SOURCE MATERIAL ::
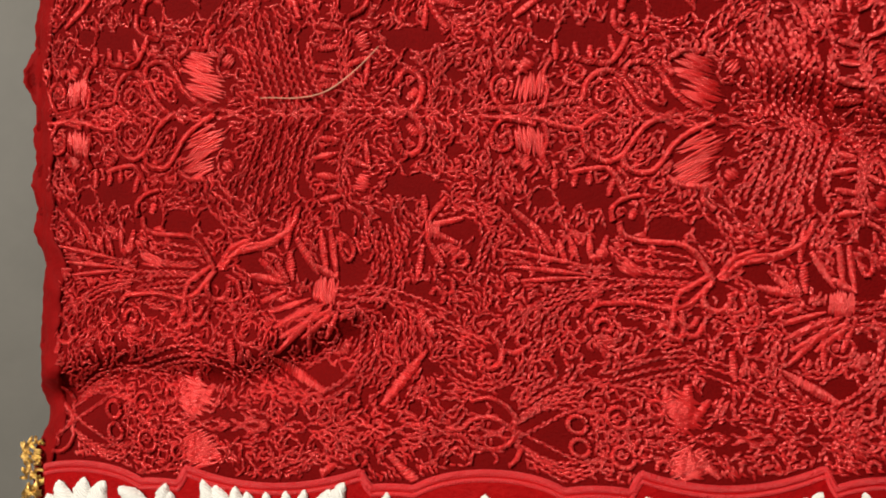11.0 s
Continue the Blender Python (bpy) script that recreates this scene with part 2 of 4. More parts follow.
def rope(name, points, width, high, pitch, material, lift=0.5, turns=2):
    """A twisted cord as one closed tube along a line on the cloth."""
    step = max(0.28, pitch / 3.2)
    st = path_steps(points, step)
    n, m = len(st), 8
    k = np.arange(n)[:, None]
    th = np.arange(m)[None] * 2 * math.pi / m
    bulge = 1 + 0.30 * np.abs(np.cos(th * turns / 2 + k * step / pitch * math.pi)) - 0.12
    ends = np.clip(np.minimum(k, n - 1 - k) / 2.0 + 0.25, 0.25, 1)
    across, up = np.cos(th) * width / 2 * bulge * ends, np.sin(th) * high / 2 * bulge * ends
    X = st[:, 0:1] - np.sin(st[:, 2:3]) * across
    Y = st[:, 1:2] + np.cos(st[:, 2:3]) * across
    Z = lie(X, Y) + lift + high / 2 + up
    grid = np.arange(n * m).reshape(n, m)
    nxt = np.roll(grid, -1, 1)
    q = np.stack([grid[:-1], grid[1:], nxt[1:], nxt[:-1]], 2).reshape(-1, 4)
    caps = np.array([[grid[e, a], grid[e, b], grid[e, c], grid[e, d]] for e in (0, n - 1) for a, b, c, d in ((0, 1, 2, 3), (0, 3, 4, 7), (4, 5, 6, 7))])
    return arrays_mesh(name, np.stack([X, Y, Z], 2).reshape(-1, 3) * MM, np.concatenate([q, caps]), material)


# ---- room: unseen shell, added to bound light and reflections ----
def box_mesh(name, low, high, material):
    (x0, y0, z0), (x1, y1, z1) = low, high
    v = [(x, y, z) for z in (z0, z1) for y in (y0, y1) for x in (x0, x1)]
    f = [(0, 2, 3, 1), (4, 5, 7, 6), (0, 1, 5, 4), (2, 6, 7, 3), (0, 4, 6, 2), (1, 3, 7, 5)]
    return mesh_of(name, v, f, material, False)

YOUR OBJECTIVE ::
Please write out all the data again word for word, but not the pictures.

TASK ANSWER ::
11.0 s
Continue the Blender Python (bpy) script that recreates this scene with part 2 of 4. More parts follow.
def rope(name, points, width, high, pitch, material, lift=0.5, turns=2):
    """A twisted cord as one closed tube along a line on the cloth."""
    step = max(0.28, pitch / 3.2)
    st = path_steps(points, step)
    n, m = len(st), 8
    k = np.arange(n)[:, None]
    th = np.arange(m)[None] * 2 * math.pi / m
    bulge = 1 + 0.30 * np.abs(np.cos(th * turns / 2 + k * step / pitch * math.pi)) - 0.12
    ends = np.clip(np.minimum(k, n - 1 - k) / 2.0 + 0.25, 0.25, 1)
    across, up = np.cos(th) * width / 2 * bulge * ends, np.sin(th) * high / 2 * bulge * ends
    X = st[:, 0:1] - np.sin(st[:, 2:3]) * across
    Y = st[:, 1:2] + np.cos(st[:, 2:3]) * across
    Z = lie(X, Y) + lift + high / 2 + up
    grid = np.arange(n * m).reshape(n, m)
    nxt = np.roll(grid, -1, 1)
    q = np.stack([grid[:-1], grid[1:], nxt[1:], nxt[:-1]], 2).reshape(-1, 4)
    caps = np.array([[grid[e, a], grid[e, b], grid[e, c], grid[e, d]] for e in (0, n - 1) for a, b, c, d in ((0, 1, 2, 3), (0, 3, 4, 7), (4, 5, 6, 7))])
    return arrays_mesh(name, np.stack([X, Y, Z], 2).reshape(-1, 3) * MM, np.concatenate([q, caps]), material)


# ---- room: unseen shell, added to bound light and reflections ----
def box_mesh(name, low, high, material):
    (x0, y0, z0), (x1, y1, z1) = low, high
    v = [(x, y, z) for z in (z0, z1) for y in (y0, y1) for x in (x0, x1)]
    f = [(0, 2, 3, 1), (4, 5, 7, 6), (0, 1, 5, 4), (2, 6, 7, 3), (0, 4, 6, 2), (1, 3, 7, 5)]
    return mesh_of(name, v, f, material, False)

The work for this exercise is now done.